• [Material]:
________

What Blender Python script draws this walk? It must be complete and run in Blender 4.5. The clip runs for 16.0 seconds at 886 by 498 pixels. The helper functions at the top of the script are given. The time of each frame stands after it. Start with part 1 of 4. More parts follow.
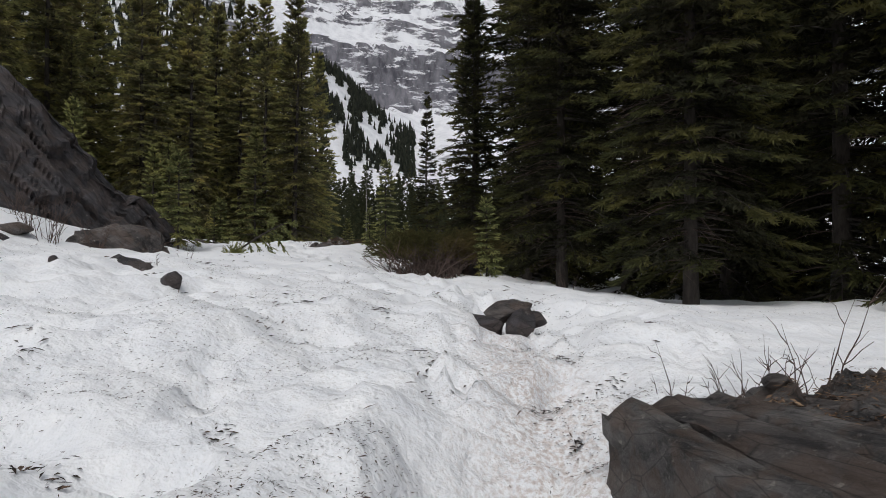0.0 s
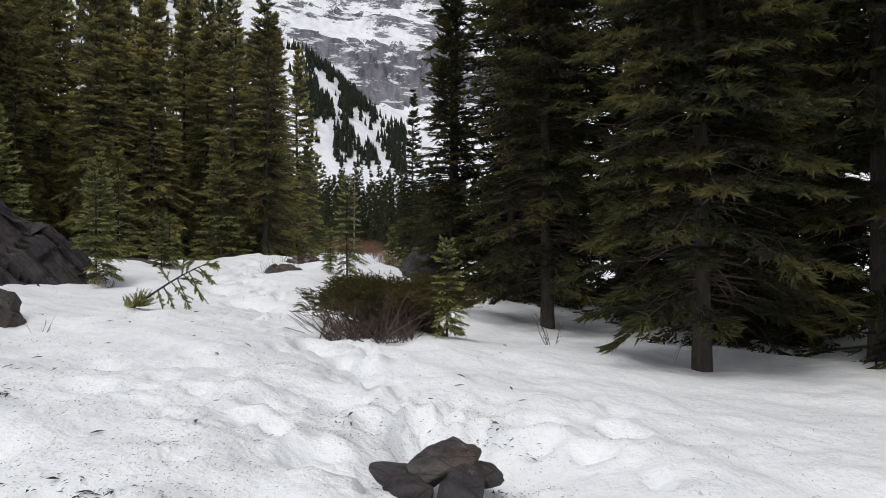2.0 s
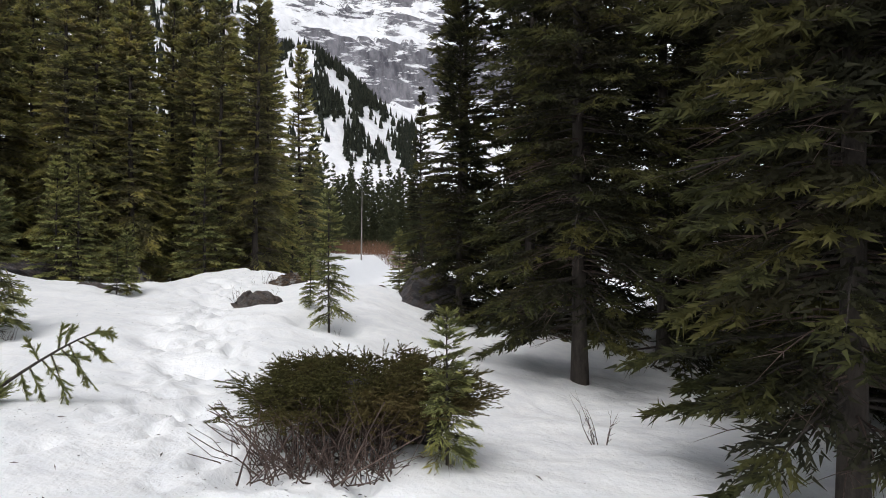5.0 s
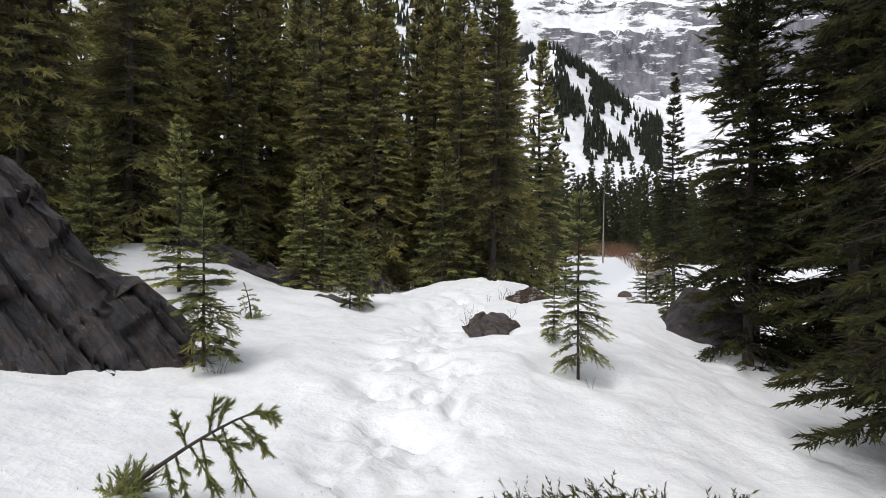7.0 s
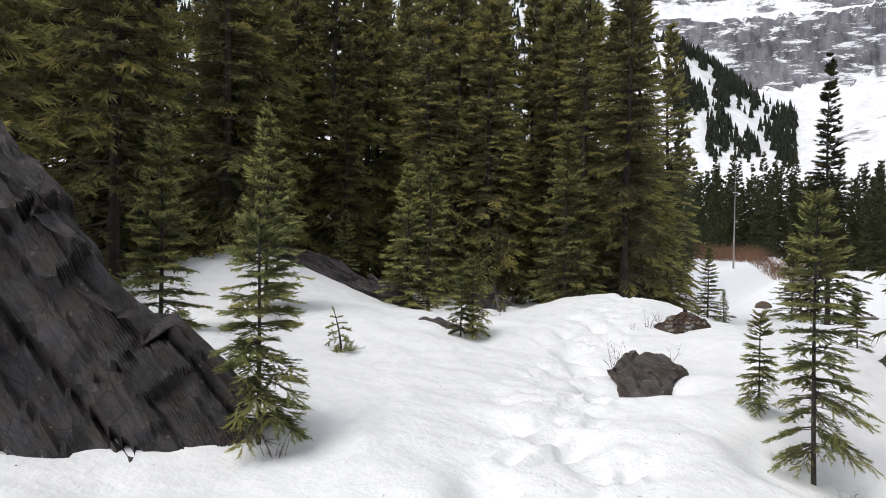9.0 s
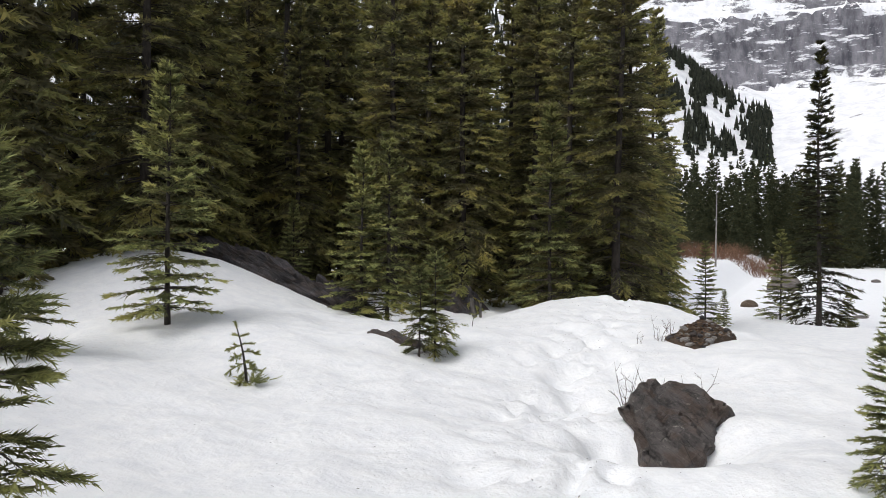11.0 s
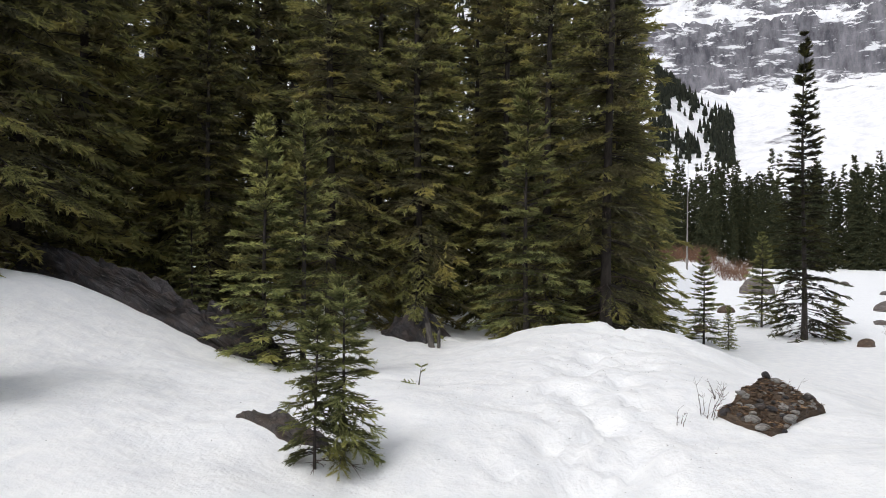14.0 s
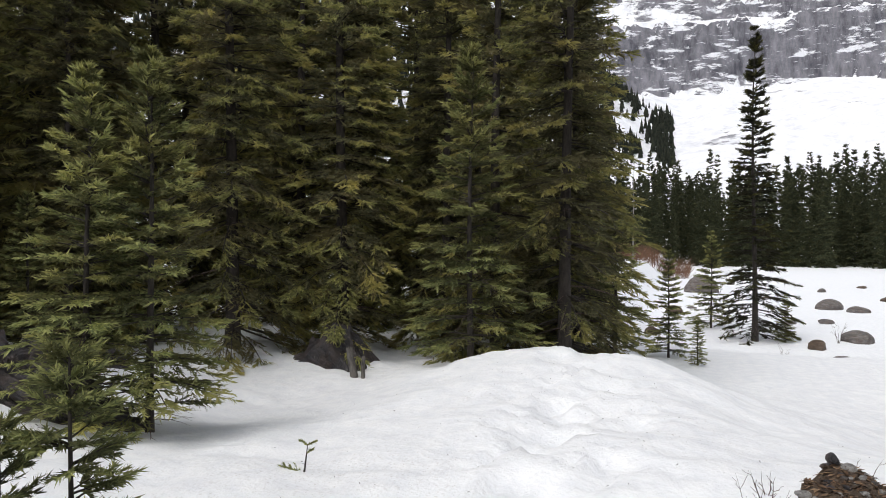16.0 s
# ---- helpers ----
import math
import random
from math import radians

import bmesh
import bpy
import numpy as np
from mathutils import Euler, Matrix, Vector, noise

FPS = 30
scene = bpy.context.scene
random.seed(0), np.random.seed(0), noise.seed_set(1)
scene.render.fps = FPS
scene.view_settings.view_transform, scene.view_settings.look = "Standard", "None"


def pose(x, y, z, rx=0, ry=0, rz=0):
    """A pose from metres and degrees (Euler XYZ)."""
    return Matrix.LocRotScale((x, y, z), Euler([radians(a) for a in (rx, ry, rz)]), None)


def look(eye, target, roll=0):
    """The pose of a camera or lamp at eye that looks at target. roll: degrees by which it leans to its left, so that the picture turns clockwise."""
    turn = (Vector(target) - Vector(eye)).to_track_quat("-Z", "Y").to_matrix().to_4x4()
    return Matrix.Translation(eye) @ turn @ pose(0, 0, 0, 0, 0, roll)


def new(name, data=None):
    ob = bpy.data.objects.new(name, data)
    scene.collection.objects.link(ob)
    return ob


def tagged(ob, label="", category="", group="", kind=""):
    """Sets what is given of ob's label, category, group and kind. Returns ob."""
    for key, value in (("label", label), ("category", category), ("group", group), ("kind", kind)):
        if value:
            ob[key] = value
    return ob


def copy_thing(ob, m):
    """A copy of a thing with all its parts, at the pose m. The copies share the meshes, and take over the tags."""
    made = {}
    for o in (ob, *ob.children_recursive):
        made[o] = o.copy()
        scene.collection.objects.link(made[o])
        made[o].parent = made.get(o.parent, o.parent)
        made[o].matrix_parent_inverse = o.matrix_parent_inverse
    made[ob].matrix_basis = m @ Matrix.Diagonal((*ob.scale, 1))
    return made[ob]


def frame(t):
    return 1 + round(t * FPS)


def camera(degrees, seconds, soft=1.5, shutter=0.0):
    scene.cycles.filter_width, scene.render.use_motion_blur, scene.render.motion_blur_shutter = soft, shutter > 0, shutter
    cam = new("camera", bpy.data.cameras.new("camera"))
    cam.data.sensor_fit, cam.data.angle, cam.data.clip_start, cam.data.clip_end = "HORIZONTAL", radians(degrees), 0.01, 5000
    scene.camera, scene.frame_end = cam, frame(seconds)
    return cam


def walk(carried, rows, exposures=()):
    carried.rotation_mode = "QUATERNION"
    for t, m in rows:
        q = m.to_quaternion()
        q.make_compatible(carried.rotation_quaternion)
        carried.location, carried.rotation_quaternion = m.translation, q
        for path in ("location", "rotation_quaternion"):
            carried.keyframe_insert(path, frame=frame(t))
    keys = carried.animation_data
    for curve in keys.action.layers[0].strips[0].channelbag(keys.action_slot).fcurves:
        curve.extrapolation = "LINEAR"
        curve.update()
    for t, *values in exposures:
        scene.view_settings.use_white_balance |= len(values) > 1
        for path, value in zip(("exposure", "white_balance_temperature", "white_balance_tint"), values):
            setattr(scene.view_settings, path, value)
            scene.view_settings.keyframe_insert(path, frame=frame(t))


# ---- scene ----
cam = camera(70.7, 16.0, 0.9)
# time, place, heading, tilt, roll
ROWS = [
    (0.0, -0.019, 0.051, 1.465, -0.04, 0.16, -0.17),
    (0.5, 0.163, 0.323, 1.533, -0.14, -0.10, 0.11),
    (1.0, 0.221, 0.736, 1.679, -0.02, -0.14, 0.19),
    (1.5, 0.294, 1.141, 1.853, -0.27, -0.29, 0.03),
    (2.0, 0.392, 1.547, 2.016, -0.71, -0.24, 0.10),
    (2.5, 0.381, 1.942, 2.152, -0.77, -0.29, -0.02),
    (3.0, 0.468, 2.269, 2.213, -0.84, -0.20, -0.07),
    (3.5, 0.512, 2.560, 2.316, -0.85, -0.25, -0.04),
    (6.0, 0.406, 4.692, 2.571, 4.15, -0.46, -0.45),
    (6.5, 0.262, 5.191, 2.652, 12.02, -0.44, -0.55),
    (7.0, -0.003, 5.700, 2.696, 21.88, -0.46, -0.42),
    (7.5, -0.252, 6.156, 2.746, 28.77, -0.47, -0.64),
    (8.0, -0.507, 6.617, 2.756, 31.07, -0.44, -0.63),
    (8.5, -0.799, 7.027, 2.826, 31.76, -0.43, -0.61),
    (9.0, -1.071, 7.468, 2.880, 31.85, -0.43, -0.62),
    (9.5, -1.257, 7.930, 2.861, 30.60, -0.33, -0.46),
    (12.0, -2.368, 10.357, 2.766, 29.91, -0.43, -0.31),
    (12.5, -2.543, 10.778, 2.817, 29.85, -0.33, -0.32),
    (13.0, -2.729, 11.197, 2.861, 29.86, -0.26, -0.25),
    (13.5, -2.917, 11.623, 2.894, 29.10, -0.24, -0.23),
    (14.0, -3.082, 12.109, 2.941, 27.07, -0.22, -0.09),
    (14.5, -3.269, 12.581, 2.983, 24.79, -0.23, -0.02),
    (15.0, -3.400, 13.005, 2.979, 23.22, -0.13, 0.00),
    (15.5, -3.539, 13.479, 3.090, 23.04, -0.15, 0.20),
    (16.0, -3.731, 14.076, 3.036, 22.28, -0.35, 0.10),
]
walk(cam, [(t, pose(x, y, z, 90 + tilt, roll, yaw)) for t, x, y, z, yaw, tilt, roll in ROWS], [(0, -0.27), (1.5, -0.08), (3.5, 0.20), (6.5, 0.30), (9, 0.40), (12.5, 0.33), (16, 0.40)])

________

• [Work to complete]: The data above should be repeated exactly, minus any pictures.

• [Written response]:
What Blender Python script draws this walk? It must be complete and run in Blender 4.5. The clip runs for 16.0 seconds at 886 by 498 pixels. The helper functions at the top of the script are given. The time of each frame stands after it. Start with part 1 of 4. More parts follow.
0.0 s
2.0 s
5.0 s
7.0 s
9.0 s
11.0 s
14.0 s
16.0 s
# ---- helpers ----
import math
import random
from math import radians

import bmesh
import bpy
import numpy as np
from mathutils import Euler, Matrix, Vector, noise

FPS = 30
scene = bpy.context.scene
random.seed(0), np.random.seed(0), noise.seed_set(1)
scene.render.fps = FPS
scene.view_settings.view_transform, scene.view_settings.look = "Standard", "None"


def pose(x, y, z, rx=0, ry=0, rz=0):
    """A pose from metres and degrees (Euler XYZ)."""
    return Matrix.LocRotScale((x, y, z), Euler([radians(a) for a in (rx, ry, rz)]), None)


def look(eye, target, roll=0):
    """The pose of a camera or lamp at eye that looks at target. roll: degrees by which it leans to its left, so that the picture turns clockwise."""
    turn = (Vector(target) - Vector(eye)).to_track_quat("-Z", "Y").to_matrix().to_4x4()
    return Matrix.Translation(eye) @ turn @ pose(0, 0, 0, 0, 0, roll)


def new(name, data=None):
    ob = bpy.data.objects.new(name, data)
    scene.collection.objects.link(ob)
    return ob


def tagged(ob, label="", category="", group="", kind=""):
    """Sets what is given of ob's label, category, group and kind. Returns ob."""
    for key, value in (("label", label), ("category", category), ("group", group), ("kind", kind)):
        if value:
            ob[key] = value
    return ob


def copy_thing(ob, m):
    """A copy of a thing with all its parts, at the pose m. The copies share the meshes, and take over the tags."""
    made = {}
    for o in (ob, *ob.children_recursive):
        made[o] = o.copy()
        scene.collection.objects.link(made[o])
        made[o].parent = made.get(o.parent, o.parent)
        made[o].matrix_parent_inverse = o.matrix_parent_inverse
    made[ob].matrix_basis = m @ Matrix.Diagonal((*ob.scale, 1))
    return made[ob]


def frame(t):
    return 1 + round(t * FPS)


def camera(degrees, seconds, soft=1.5, shutter=0.0):
    scene.cycles.filter_width, scene.render.use_motion_blur, scene.render.motion_blur_shutter = soft, shutter > 0, shutter
    cam = new("camera", bpy.data.cameras.new("camera"))
    cam.data.sensor_fit, cam.data.angle, cam.data.clip_start, cam.data.clip_end = "HORIZONTAL", radians(degrees), 0.01, 5000
    scene.camera, scene.frame_end = cam, frame(seconds)
    return cam


def walk(carried, rows, exposures=()):
    carried.rotation_mode = "QUATERNION"
    for t, m in rows:
        q = m.to_quaternion()
        q.make_compatible(carried.rotation_quaternion)
        carried.location, carried.rotation_quaternion = m.translation, q
        for path in ("location", "rotation_quaternion"):
            carried.keyframe_insert(path, frame=frame(t))
    keys = carried.animation_data
    for curve in keys.action.layers[0].strips[0].channelbag(keys.action_slot).fcurves:
        curve.extrapolation = "LINEAR"
        curve.update()
    for t, *values in exposures:
        scene.view_settings.use_white_balance |= len(values) > 1
        for path, value in zip(("exposure", "white_balance_temperature", "white_balance_tint"), values):
            setattr(scene.view_settings, path, value)
            scene.view_settings.keyframe_insert(path, frame=frame(t))


# ---- scene ----
cam = camera(70.7, 16.0, 0.9)
# time, place, heading, tilt, roll
ROWS = [
    (0.0, -0.019, 0.051, 1.465, -0.04, 0.16, -0.17),
    (0.5, 0.163, 0.323, 1.533, -0.14, -0.10, 0.11),
    (1.0, 0.221, 0.736, 1.679, -0.02, -0.14, 0.19),
    (1.5, 0.294, 1.141, 1.853, -0.27, -0.29, 0.03),
    (2.0, 0.392, 1.547, 2.016, -0.71, -0.24, 0.10),
    (2.5, 0.381, 1.942, 2.152, -0.77, -0.29, -0.02),
    (3.0, 0.468, 2.269, 2.213, -0.84, -0.20, -0.07),
    (3.5, 0.512, 2.560, 2.316, -0.85, -0.25, -0.04),
    (6.0, 0.406, 4.692, 2.571, 4.15, -0.46, -0.45),
    (6.5, 0.262, 5.191, 2.652, 12.02, -0.44, -0.55),
    (7.0, -0.003, 5.700, 2.696, 21.88, -0.46, -0.42),
    (7.5, -0.252, 6.156, 2.746, 28.77, -0.47, -0.64),
    (8.0, -0.507, 6.617, 2.756, 31.07, -0.44, -0.63),
    (8.5, -0.799, 7.027, 2.826, 31.76, -0.43, -0.61),
    (9.0, -1.071, 7.468, 2.880, 31.85, -0.43, -0.62),
    (9.5, -1.257, 7.930, 2.861, 30.60, -0.33, -0.46),
    (12.0, -2.368, 10.357, 2.766, 29.91, -0.43, -0.31),
    (12.5, -2.543, 10.778, 2.817, 29.85, -0.33, -0.32),
    (13.0, -2.729, 11.197, 2.861, 29.86, -0.26, -0.25),
    (13.5, -2.917, 11.623, 2.894, 29.10, -0.24, -0.23),
    (14.0, -3.082, 12.109, 2.941, 27.07, -0.22, -0.09),
    (14.5, -3.269, 12.581, 2.983, 24.79, -0.23, -0.02),
    (15.0, -3.400, 13.005, 2.979, 23.22, -0.13, 0.00),
    (15.5, -3.539, 13.479, 3.090, 23.04, -0.15, 0.20),
    (16.0, -3.731, 14.076, 3.036, 22.28, -0.35, 0.10),
]
walk(cam, [(t, pose(x, y, z, 90 + tilt, roll, yaw)) for t, x, y, z, yaw, tilt, roll in ROWS], [(0, -0.27), (1.5, -0.08), (3.5, 0.20), (6.5, 0.30), (9, 0.40), (12.5, 0.33), (16, 0.40)])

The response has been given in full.